Like so many of us, I grew up with a mother who constantly lamented her body and was frequently dieting. She thought she was fat but I thought she was the most beautiful woman in the world (I still do). So much of my value felt tied up in my appearance-- I remember distinctly the first time I exercised to try and get thinner, I was in the 5th grade. And my self-loathing continued and ebbed and flowed in intensity all the way through my early 20s and included many years of disordered eating and obsessive exercise.
I did a lot of work to make peace with my body but it wasn't until pregnancy that I felt totally at home in my skin. It was one of the greatest --and maybe most unexpected-- gifts of pregnancy, birth and motherhood. I felt magnificent and strong as my body grew my daughter. I also was in the care of wonderful midwives who constantly reassured me my body was sacred and wise; so much of my confidence came from my positive home birth experience where --for maybe the first time in my life --I was told I was capable and that my body was good enough. Now, my body looks different. My tummy is still soft and slightly swollen. My breasts are stretched and my thighs still touch. Will it ever all go back? I don't know. I don't care. I feel proud and powerful and every time I carry my daughter on my hip I feel like it's a public proclamation, "I made her, I grew her, I brought her here. I can do anything."

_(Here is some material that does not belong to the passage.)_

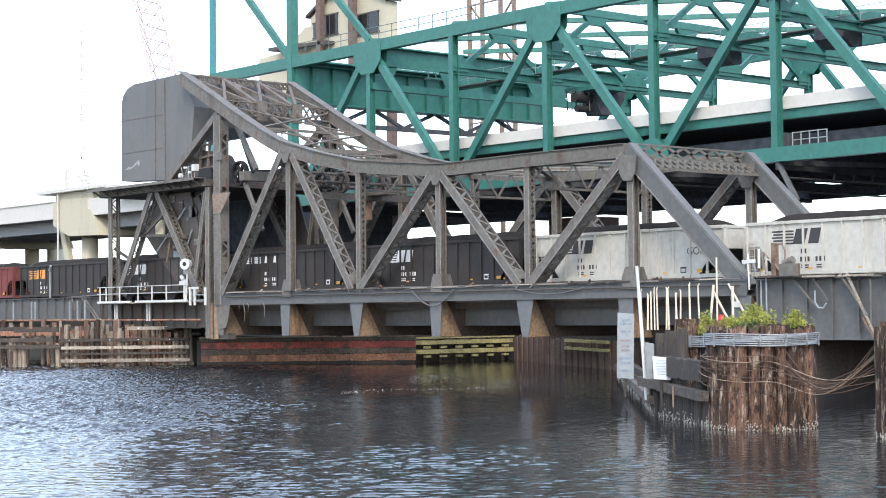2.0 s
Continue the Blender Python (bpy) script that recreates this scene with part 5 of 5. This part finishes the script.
    part("gear_quadrant", Geo().prism([(-21.9, 12.6), (-20.6, 13.7), (-15.1, 13.7), (-13.0, 11.9), (-12.3, 8.5), (-13.6, 6.3), (-15.2, 6.0), (-17.8, 6.8), (-20.6, 9.0), (-22.2, 10.4)], 1.4, 1.55), M_STEEL_DARK, t, "sooty gear quadrant plate")
    for x, z, w, h in ((-19.6, 12.2, 0.7, 0.9), (-18.6, 10.4, 0.5, 0.8), (-17.9, 8.6, 0.8, 0.5), (-16.4, 7.2, 0.5, 0.7), (-18.7, 9.3, 0.3, 0.5)):
        part("bolted_plate", Geo().box(x, x + w, 1.33, 1.4, z, z + h), rng.choice((M_LEAD, M_STEEL_BROWN, M_BOARD)), t)
    for x, z, r in ((-13.6, 12.0, 0.42), (-12.2, 9.6, 0.38), (-11.9, 7.8, 0.3)):
        part("boss", Geo().tube((x, 0.6, z), (x, 0.78, z), r, n=16), M_STEEL_DARK, t)
    for a, b in (((-19.0, 0.4, 9.0), (-14.5, 0.4, 12.4)), ((-17.4, 0.4, 8.2), (-16.4, 0.4, 11.2)), ((-14.8, 0.4, 8.6), (-13.6, 0.4, 10.6))):
        part("rod", Geo().tube(a, b, 0.07, n=6), rng.choice((M_STEEL, M_RUSTY, M_BOARD)), t)
    # small rail round the platform's end
    r = thing("platform_rail", "thin pale handrail round the machinery platform", "railing")
    for x in (-26.5, -24.9, -23.3):
        pipe(r, "post", [(x, -1.65, 14.4), (x, -1.65, 15.5)], 0.03, M_WHITE)
    for z in (14.95, 15.5):
        pipe(r, "rail", [(-26.5, -1.65, z), (-23.3, -1.65, z)], 0.03, M_WHITE)
    # white walkway railing beside the track
    w = thing("walkway", "white-railed timber walkway beside the track at the tower", "walkway")
    part("deck", Geo().box(-25.0, -11.0, -1.6, -0.3, 4.95, 5.05), M_TIMBER, w)
    part("edge_beam", Geo().box(-24.9, -19.6, -1.68, -1.5, 5.0, 5.17), M_WHITE, w, "white edge beam")
    part("edge_beam", Geo().box(-18.8, -11.2, -1.68, -1.5, 5.0, 5.17), M_WHITE, w, "white edge beam")
    for x in (-24.6, -23.6, -21.4, -18.5, -16.35, -14.2, -11.6):
        part("post", Geo().box(x - 0.045, x + 0.045, -1.6, -1.53, 5.0, 6.3), M_WHITE, w)
    for z in (5.75, 6.3):
        part("rail", Geo().box(-25.0, -11.0, -1.59, -1.55, z - 0.025, z + 0.025), M_WHITE, w)
    for x in (-22.9, -17.8):
        for o in (0, 0.35):
            part("support", Geo().box(x + o - 0.05, x + o + 0.05, -1.2, -1.1, 3.55, 4.95), M_WHITE, w)
    part("lower_pipe", Geo().tube((-60, -0.9, 3.68), (-10.4, -0.9, 3.62), 0.08, n=8), M_RUST_BOARD, w, "rusty orange pipe")
    for x in (-45, -41.5, -38.0, -37.3, -31.0, -29.6, -28.3):
        part("support", Geo().box(x - 0.06, x + 0.06, -1.0, -0.9, 3.65, 5.3), M_BOARD, w)
    part("light_pole", Geo().tube((-34.6, -0.9, 5.6), (-34.6, -0.9, 8.1), 0.07, n=8).tube((-34.6, -0.9, 8.0), (-34.1, -1.1, 8.35), 0.16, 0.1, 8), M_BOARD, w, "pale pole with a small lamp head")
    for a, b in (((-32.0, -0.6, 5.6), (-25.5, -0.6, 5.75)), ((-29.5, -0.6, 5.5), (-26.5, -0.6, 3.4)), ((-29.0, -0.6, 5.5), (-26.0, -0.6, 3.4)), ((-31.2, -0.6, 5.6), (-30.6, -0.6, 4.3))):
        pipe(w, "strut", [a, b], 0.06, M_STEEL)
    gate = thing("ladder_gate", "white steel ladder gate at the end of the walkway", "gate")
    for x in (-10.75, -10.1, -8.65):
        part("post", Geo().box(x - 0.08, x + 0.08, -1.62, -1.48, 4.72, 6.05), M_WHITE, gate)
    part("rail", Geo().box(-10.9, -9.6, -1.6, -1.5, 5.95, 6.1), M_WHITE, gate)
    for z in (5.1, 5.5):
        part("rung", Geo().box(-10.7, -8.7, -1.58, -1.52, z - 0.03, z + 0.03), M_BOARD, gate)
    lamp = thing("floodlight", "round white floodlight on a short post", "lamp")
    part("housing", Geo().tube((-11.25, -1.45, 7.85), (-11.05, -1.85, 7.85), 0.38, 0.42, 16), M_WHITE, lamp)
    part("glass", Geo().tube((-11.04, -1.87, 7.85), (-11.03, -1.89, 7.85), 0.16, n=12), M_BLACK, lamp)
    part("post", Geo().tube((-11.5, -1.45, 5.0), (-11.3, -1.45, 7.6), 0.06, n=8), M_WHITE, lamp)
    sig = thing("signal_lamps", "pair of white signal lamps on a bracket", "signal")
    part("arm", Geo().beam((-12.3, -1.5, 6.4), (-11.3, -1.5, 6.55), 0.14, 0.3), M_WHITE, sig)
    part("head", Geo().tube((-12.1, -1.5, 6.95), (-11.7, -1.6, 6.7), 0.14, n=10), M_WHITE, sig)
    part("post", Geo().tube((-11.6, -1.5, 5.0), (-11.6, -1.5, 6.5), 0.07, n=8), M_WHITE, sig)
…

I feel really fortunate that I worked with new parents and babies for so many years before becoming a mother myself. Walking through the pregnancy, birth and early postpartum transition with so many families gave me the gift of perspective. I was able to step into this time in my life with the understanding that all babies are different and that I, as mother, am the only expert on my child (not professionals or book authors or anyone else trying to sell me something).
I also saw firsthand how we culturally place a great deal of focus on pregnancy but almost no thought to how we transition after baby is born. I knew I wanted to fiercely protect our early time together and set boundaries to keep our sacred space intact-- the result was a first month at home with my baby and husband, who was on paternity leave. He cared for me (doing all the cooking, cleaning, dog care, etc.) so I could care for our tiny new daughter and in the process we fell more in love with each other and emerged as a super tight family unit. All that being said, I was surprised when I felt seriously challenged around the 8-10 week mark. The post-birth high had worn off, my hormones had bottomed out, the cumulative effect of sleep deprivation suddenly felt hugely burdensome and real life had resumed (husband back at work and family help gone home). I made many a phone call to other mama friends, often in tears, and it helped me to get through knowing that I wasn't alone; that they'd faced the same challenges and come out the other side.
Trust yourself. As women, we've become accustomed to giving our power away and I see that manifesting culturally in our experiences of pregnancy, birth and motherhood. Please, please, please follow your instincts-- it's called a mother's intuition for a reason. Put down the parenting books stop the late night internet searches and watch your child. They'll show you everything you need to know.
I'm participating for posterity-- I want my daughter to grow up feeling strong and to see a mother who celebrates her body. I want her to know she has nothing to fix. That she can do anything.